* Begin DATA SHOWN *
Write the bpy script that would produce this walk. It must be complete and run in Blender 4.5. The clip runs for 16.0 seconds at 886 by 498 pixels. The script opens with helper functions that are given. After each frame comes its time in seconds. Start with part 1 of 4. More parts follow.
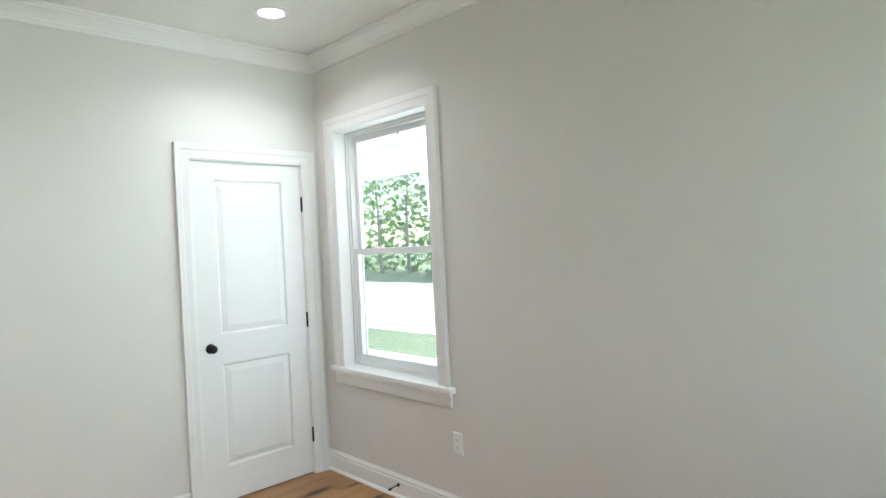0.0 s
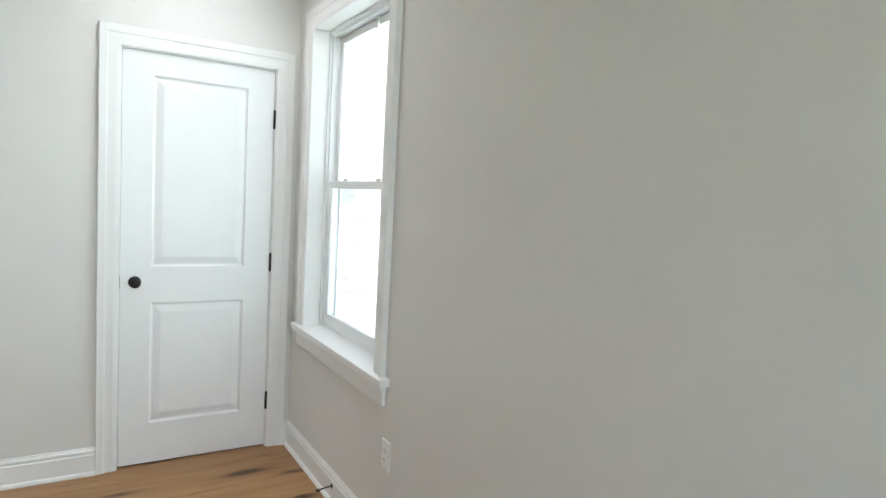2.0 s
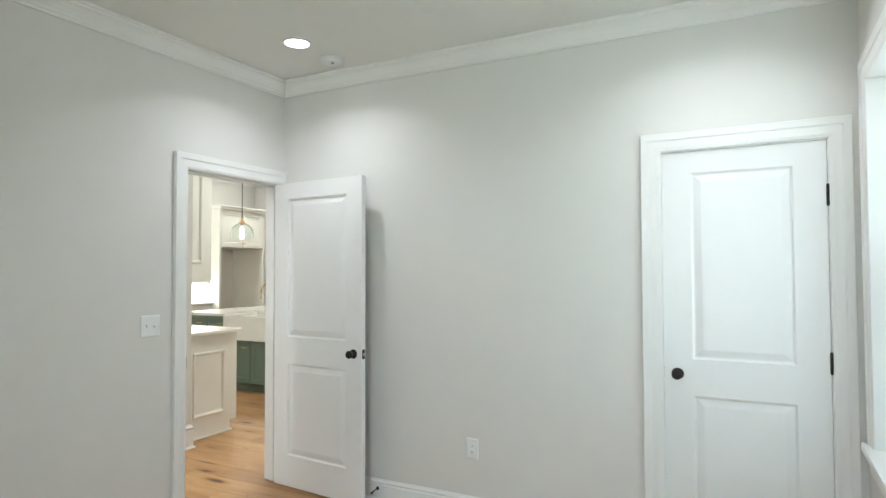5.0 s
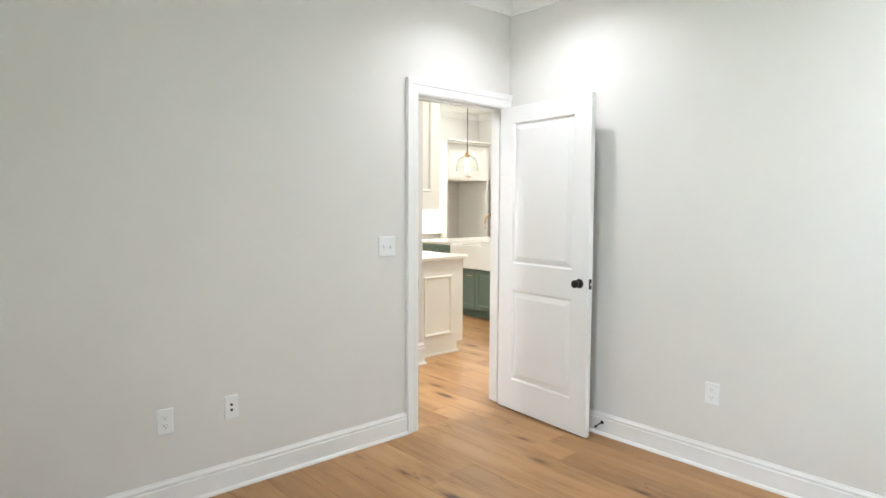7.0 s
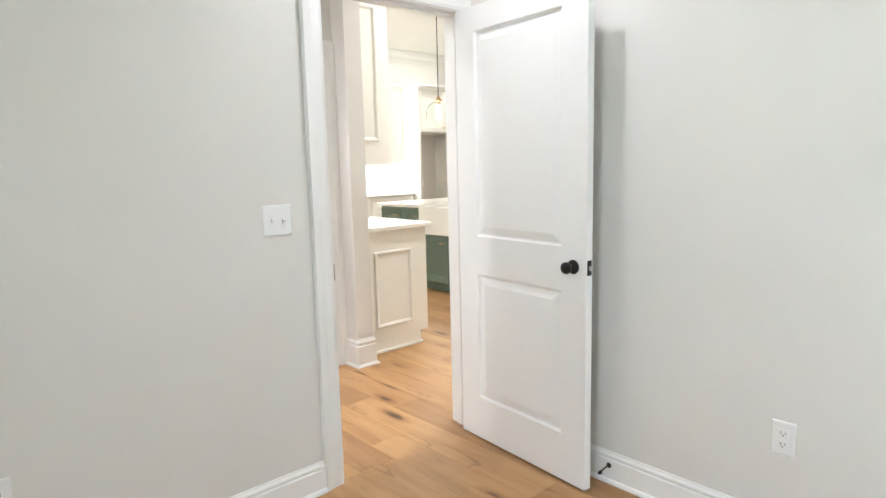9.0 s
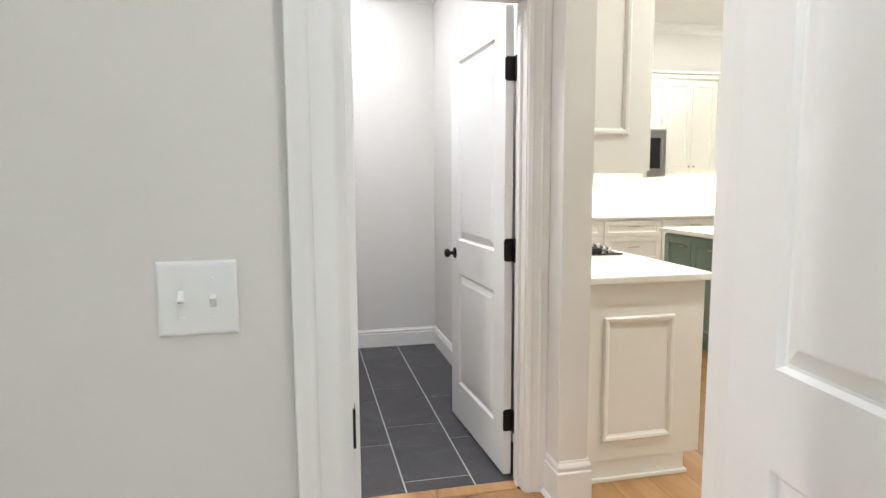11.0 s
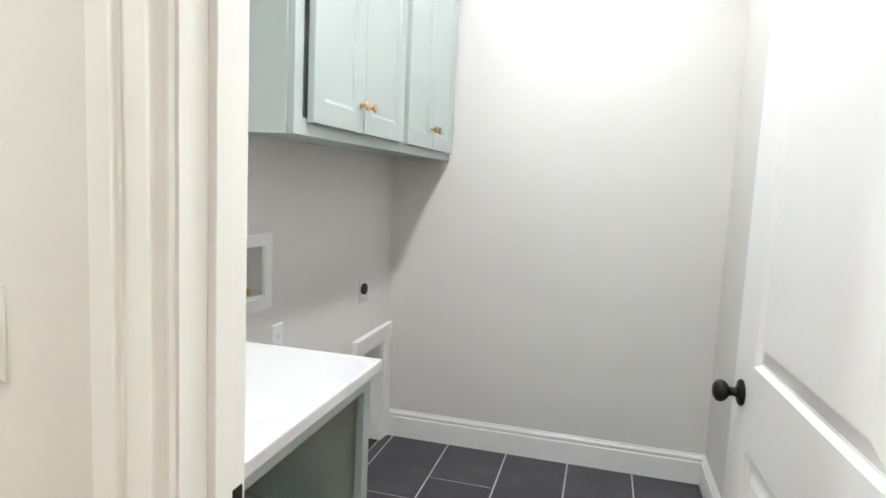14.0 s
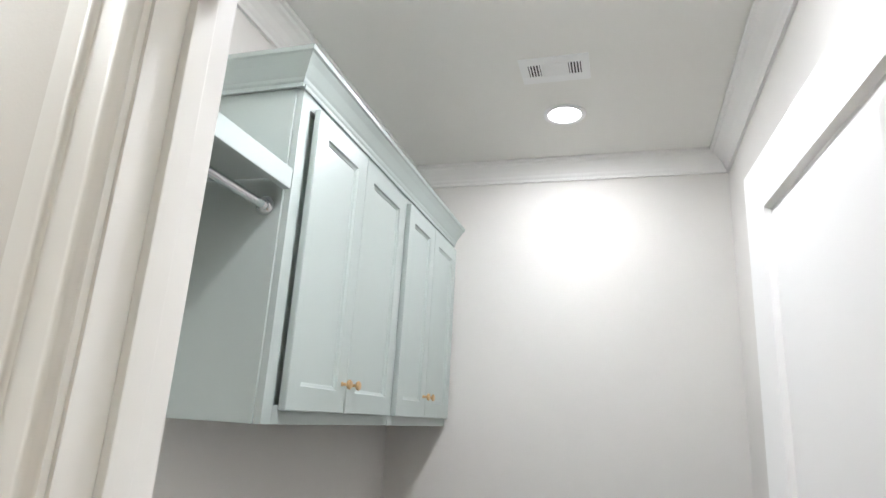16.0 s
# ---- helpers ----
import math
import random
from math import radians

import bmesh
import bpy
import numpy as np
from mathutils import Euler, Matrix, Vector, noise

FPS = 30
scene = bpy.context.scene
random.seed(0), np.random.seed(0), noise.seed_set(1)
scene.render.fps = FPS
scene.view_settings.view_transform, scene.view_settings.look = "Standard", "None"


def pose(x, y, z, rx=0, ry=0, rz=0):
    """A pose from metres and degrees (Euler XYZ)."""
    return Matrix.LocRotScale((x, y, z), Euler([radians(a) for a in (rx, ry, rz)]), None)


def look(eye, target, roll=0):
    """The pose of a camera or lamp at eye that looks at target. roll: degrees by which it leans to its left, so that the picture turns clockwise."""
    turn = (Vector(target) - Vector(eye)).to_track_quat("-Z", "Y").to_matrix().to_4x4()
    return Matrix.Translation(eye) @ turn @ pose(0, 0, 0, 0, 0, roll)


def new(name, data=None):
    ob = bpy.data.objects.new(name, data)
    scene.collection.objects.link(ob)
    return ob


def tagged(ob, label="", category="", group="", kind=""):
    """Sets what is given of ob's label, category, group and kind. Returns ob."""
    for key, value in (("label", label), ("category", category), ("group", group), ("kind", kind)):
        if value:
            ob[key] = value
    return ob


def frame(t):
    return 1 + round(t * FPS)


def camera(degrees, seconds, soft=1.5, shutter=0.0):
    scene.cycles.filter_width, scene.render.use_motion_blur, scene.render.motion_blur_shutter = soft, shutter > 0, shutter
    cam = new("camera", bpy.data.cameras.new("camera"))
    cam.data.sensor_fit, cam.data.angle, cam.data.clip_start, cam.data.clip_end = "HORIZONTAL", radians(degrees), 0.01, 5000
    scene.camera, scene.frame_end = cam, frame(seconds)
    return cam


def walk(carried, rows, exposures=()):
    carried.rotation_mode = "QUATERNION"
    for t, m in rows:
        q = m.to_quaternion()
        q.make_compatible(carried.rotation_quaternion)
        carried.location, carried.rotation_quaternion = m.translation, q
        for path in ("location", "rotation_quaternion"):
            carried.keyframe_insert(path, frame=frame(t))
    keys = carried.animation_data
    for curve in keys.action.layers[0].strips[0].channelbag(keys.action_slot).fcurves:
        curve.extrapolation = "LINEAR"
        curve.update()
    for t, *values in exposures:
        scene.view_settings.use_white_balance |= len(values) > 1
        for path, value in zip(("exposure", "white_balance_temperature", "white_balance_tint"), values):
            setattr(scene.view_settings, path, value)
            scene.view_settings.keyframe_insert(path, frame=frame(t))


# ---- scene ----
cam = camera(72.4, 16.0)
PATH = [
    (0, (1.131, -3.54, 1.488), (2.514, -2.095, 1.468), -2.8),
    (0.5, (1.44, -3.374, 1.433), (2.811, -1.92, 1.341), -4.4),
    (1, (1.786, -3.321, 1.423), (3.125, -1.838, 1.33), -2.3),
    (1.5, (2.089, -3.301, 1.414), (3.292, -1.715, 1.222), -1.9),
    (2, (2.352, -3.269, 1.402), (3.383, -1.563, 1.246), 3.1),
    (2.5, (2.606, -3.283, 1.401), (3.103, -1.352, 1.239), 3.2),
    (3, (2.784, -3.195, 1.366), (2.858, -1.205, 1.184), 2.9),
    (3.5, (2.853, -3.11, 1.372), (2.653, -1.127, 1.207), 1.3),
    (4, (2.955, -3.112, 1.402), (2.44, -1.18, 1.35), -0.3),
    (4.5, (3.011, -3.176, 1.451), (2.354, -1.288, 1.504), 1.9),
    (5, (2.971, -3.236, 1.459), (2.038, -1.468, 1.523), -0.2),
    (7.5, (2.736, -3.04, 1.373), (1.221, -1.747, 1.181), 0.3),
    (8, (2.555, -2.796, 1.363), (1.161, -1.396, 1.054), -0.3),
    (10.5, (1.298, -1.133, 1.331), (-0.527, -0.326, 1.197), -0.8),
    (11, (0.985, -0.881, 1.33), (-0.953, -0.439, 1.101), -0.3),
    (11.5, (0.684, -0.706, 1.321), (-1.268, -0.449, 0.968), 0.3),
    (12, (0.315, -0.522, 1.298), (-1.635, -0.548, 0.854), 2.6),
    (12.5, (-0.015, -0.468, 1.291), (-1.961, -0.611, 0.853), 2.1),
    (13, (-0.301, -0.435, 1.31), (-2.252, -0.63, 0.919), 1.9),
    (13.5, (-0.579, -0.388, 1.336), (-2.51, -0.845, 1.088), 3.9),
    (14, (-0.792, -0.404, 1.357), (-2.714, -0.911, 1.136), 2.7),
    (14.5, (-0.865, -0.371, 1.389), (-2.789, -0.92, 1.375), 1.4),
    (15, (-0.884, -0.357, 1.45), (-2.785, -0.925, 1.704), 3.3),
    (15.5, (-0.889, -0.357, 1.492), (-2.742, -0.917, 1.994), 3.3),
    (16, (-0.886, -0.353, 1.5), (-2.728, -0.919, 2.035), 3.4),
]
EXPOSURES = [(0.0, 2.2, 5900, 12), (1.5, 2.14, 5900, 13), (3.5, 2.07, 5850, 11), (5.2, 2.06, 5850, 9), (7.3, 2.62, 5950, 15), (8.2, 2.62, 5950, 16), (10.3, 2.35, 6000, 13), (11.0, 2.26, 6050, 14), (11.6, 2.32, 6050, 12), (12.0, 2.42, 6000, 9), (12.5, 2.62, 5950, 9), (13.5, 2.52, 6000, 10), (14.5, 2.34, 6000, 11), (15.2, 2.12, 6000, 12), (16.0, 1.95, 6000, 12)]
walk(cam, [(t, look(e, g, r)) for t, e, g, r in PATH], EXPOSURES)

# ---- world, sun and lamps ----
SUN_ELEVATION, SUN_AZIMUTH = 42, 105
world = bpy.data.worlds.new("world")
scene.world = world
world.use_nodes = True
wn = world.node_tree
sky = wn.nodes.new("ShaderNodeTexSky")
sky.sky_type = 'NISHITA'
sky.sun_disc = False
sky.sun_elevation = radians(SUN_ELEVATION)
sky.sun_rotation = radians(SUN_AZIMUTH)
wn.links.new(sky.outputs[0], wn.nodes["Background"].inputs[0])
wn.nodes["Background"].inputs[1].default_value = 0.15


def lamp(name, kind, m, energy, colour, **more):
    data = bpy.data.lights.new(name, kind)
    data.energy, data.color = energy, colour
    for key, value in more.items():
        if key == "size":
            data.size = value
        if key == "size_y":
            data.shape, data.size_y = 'RECTANGLE', value
        if key == "disk":
            data.shape, data.size = 'DISK', value
        if key == "angle":
            data.angle = radians(value)
        if key == "spread":
            data.spread = radians(value)
        if key == "radius":
            data.shadow_soft_size = value
    ob = new(name, data)
    ob.matrix_basis = m
    return ob


lamp("sun", 'SUN', pose(0, 0, 20, 90 - SUN_ELEVATION, 0, 180 - SUN_AZIMUTH), 5.0, (1, 0.96, 0.9), angle=0.5)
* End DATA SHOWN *
[AIM OF THE EXERCISE]: Extract the full listing exactly, with the pictures left out.

[SOLUTION TO THIS TASK]:
Write the bpy script that would produce this walk. It must be complete and run in Blender 4.5. The clip runs for 16.0 seconds at 886 by 498 pixels. The script opens with helper functions that are given. After each frame comes its time in seconds. Start with part 1 of 4. More parts follow.
0.0 s
2.0 s
5.0 s
7.0 s
9.0 s
11.0 s
14.0 s
16.0 s
# ---- helpers ----
import math
import random
from math import radians

import bmesh
import bpy
import numpy as np
from mathutils import Euler, Matrix, Vector, noise

FPS = 30
scene = bpy.context.scene
random.seed(0), np.random.seed(0), noise.seed_set(1)
scene.render.fps = FPS
scene.view_settings.view_transform, scene.view_settings.look = "Standard", "None"


def pose(x, y, z, rx=0, ry=0, rz=0):
    """A pose from metres and degrees (Euler XYZ)."""
    return Matrix.LocRotScale((x, y, z), Euler([radians(a) for a in (rx, ry, rz)]), None)


def look(eye, target, roll=0):
    """The pose of a camera or lamp at eye that looks at target. roll: degrees by which it leans to its left, so that the picture turns clockwise."""
    turn = (Vector(target) - Vector(eye)).to_track_quat("-Z", "Y").to_matrix().to_4x4()
    return Matrix.Translation(eye) @ turn @ pose(0, 0, 0, 0, 0, roll)


def new(name, data=None):
    ob = bpy.data.objects.new(name, data)
    scene.collection.objects.link(ob)
    return ob


def tagged(ob, label="", category="", group="", kind=""):
    """Sets what is given of ob's label, category, group and kind. Returns ob."""
    for key, value in (("label", label), ("category", category), ("group", group), ("kind", kind)):
        if value:
            ob[key] = value
    return ob


def frame(t):
    return 1 + round(t * FPS)


def camera(degrees, seconds, soft=1.5, shutter=0.0):
    scene.cycles.filter_width, scene.render.use_motion_blur, scene.render.motion_blur_shutter = soft, shutter > 0, shutter
    cam = new("camera", bpy.data.cameras.new("camera"))
    cam.data.sensor_fit, cam.data.angle, cam.data.clip_start, cam.data.clip_end = "HORIZONTAL", radians(degrees), 0.01, 5000
    scene.camera, scene.frame_end = cam, frame(seconds)
    return cam


def walk(carried, rows, exposures=()):
    carried.rotation_mode = "QUATERNION"
    for t, m in rows:
        q = m.to_quaternion()
        q.make_compatible(carried.rotation_quaternion)
        carried.location, carried.rotation_quaternion = m.translation, q
        for path in ("location", "rotation_quaternion"):
            carried.keyframe_insert(path, frame=frame(t))
    keys = carried.animation_data
    for curve in keys.action.layers[0].strips[0].channelbag(keys.action_slot).fcurves:
        curve.extrapolation = "LINEAR"
        curve.update()
    for t, *values in exposures:
        scene.view_settings.use_white_balance |= len(values) > 1
        for path, value in zip(("exposure", "white_balance_temperature", "white_balance_tint"), values):
            setattr(scene.view_settings, path, value)
            scene.view_settings.keyframe_insert(path, frame=frame(t))


# ---- scene ----
cam = camera(72.4, 16.0)
PATH = [
    (0, (1.131, -3.54, 1.488), (2.514, -2.095, 1.468), -2.8),
    (0.5, (1.44, -3.374, 1.433), (2.811, -1.92, 1.341), -4.4),
    (1, (1.786, -3.321, 1.423), (3.125, -1.838, 1.33), -2.3),
    (1.5, (2.089, -3.301, 1.414), (3.292, -1.715, 1.222), -1.9),
    (2, (2.352, -3.269, 1.402), (3.383, -1.563, 1.246), 3.1),
    (2.5, (2.606, -3.283, 1.401), (3.103, -1.352, 1.239), 3.2),
    (3, (2.784, -3.195, 1.366), (2.858, -1.205, 1.184), 2.9),
    (3.5, (2.853, -3.11, 1.372), (2.653, -1.127, 1.207), 1.3),
    (4, (2.955, -3.112, 1.402), (2.44, -1.18, 1.35), -0.3),
    (4.5, (3.011, -3.176, 1.451), (2.354, -1.288, 1.504), 1.9),
    (5, (2.971, -3.236, 1.459), (2.038, -1.468, 1.523), -0.2),
    (7.5, (2.736, -3.04, 1.373), (1.221, -1.747, 1.181), 0.3),
    (8, (2.555, -2.796, 1.363), (1.161, -1.396, 1.054), -0.3),
    (10.5, (1.298, -1.133, 1.331), (-0.527, -0.326, 1.197), -0.8),
    (11, (0.985, -0.881, 1.33), (-0.953, -0.439, 1.101), -0.3),
    (11.5, (0.684, -0.706, 1.321), (-1.268, -0.449, 0.968), 0.3),
    (12, (0.315, -0.522, 1.298), (-1.635, -0.548, 0.854), 2.6),
    (12.5, (-0.015, -0.468, 1.291), (-1.961, -0.611, 0.853), 2.1),
    (13, (-0.301, -0.435, 1.31), (-2.252, -0.63, 0.919), 1.9),
    (13.5, (-0.579, -0.388, 1.336), (-2.51, -0.845, 1.088), 3.9),
    (14, (-0.792, -0.404, 1.357), (-2.714, -0.911, 1.136), 2.7),
    (14.5, (-0.865, -0.371, 1.389), (-2.789, -0.92, 1.375), 1.4),
    (15, (-0.884, -0.357, 1.45), (-2.785, -0.925, 1.704), 3.3),
    (15.5, (-0.889, -0.357, 1.492), (-2.742, -0.917, 1.994), 3.3),
    (16, (-0.886, -0.353, 1.5), (-2.728, -0.919, 2.035), 3.4),
]
EXPOSURES = [(0.0, 2.2, 5900, 12), (1.5, 2.14, 5900, 13), (3.5, 2.07, 5850, 11), (5.2, 2.06, 5850, 9), (7.3, 2.62, 5950, 15), (8.2, 2.62, 5950, 16), (10.3, 2.35, 6000, 13), (11.0, 2.26, 6050, 14), (11.6, 2.32, 6050, 12), (12.0, 2.42, 6000, 9), (12.5, 2.62, 5950, 9), (13.5, 2.52, 6000, 10), (14.5, 2.34, 6000, 11), (15.2, 2.12, 6000, 12), (16.0, 1.95, 6000, 12)]
walk(cam, [(t, look(e, g, r)) for t, e, g, r in PATH], EXPOSURES)

# ---- world, sun and lamps ----
SUN_ELEVATION, SUN_AZIMUTH = 42, 105
world = bpy.data.worlds.new("world")
scene.world = world
world.use_nodes = True
wn = world.node_tree
sky = wn.nodes.new("ShaderNodeTexSky")
sky.sky_type = 'NISHITA'
sky.sun_disc = False
sky.sun_elevation = radians(SUN_ELEVATION)
sky.sun_rotation = radians(SUN_AZIMUTH)
wn.links.new(sky.outputs[0], wn.nodes["Background"].inputs[0])
wn.nodes["Background"].inputs[1].default_value = 0.15


def lamp(name, kind, m, energy, colour, **more):
    data = bpy.data.lights.new(name, kind)
    data.energy, data.color = energy, colour
    for key, value in more.items():
        if key == "size":
            data.size = value
        if key == "size_y":
            data.shape, data.size_y = 'RECTANGLE', value
        if key == "disk":
            data.shape, data.size = 'DISK', value
        if key == "angle":
            data.angle = radians(value)
        if key == "spread":
            data.spread = radians(value)
        if key == "radius":
            data.shadow_soft_size = value
    ob = new(name, data)
    ob.matrix_basis = m
    return ob


lamp("sun", 'SUN', pose(0, 0, 20, 90 - SUN_ELEVATION, 0, 180 - SUN_AZIMUTH), 5.0, (1, 0.96, 0.9), angle=0.5)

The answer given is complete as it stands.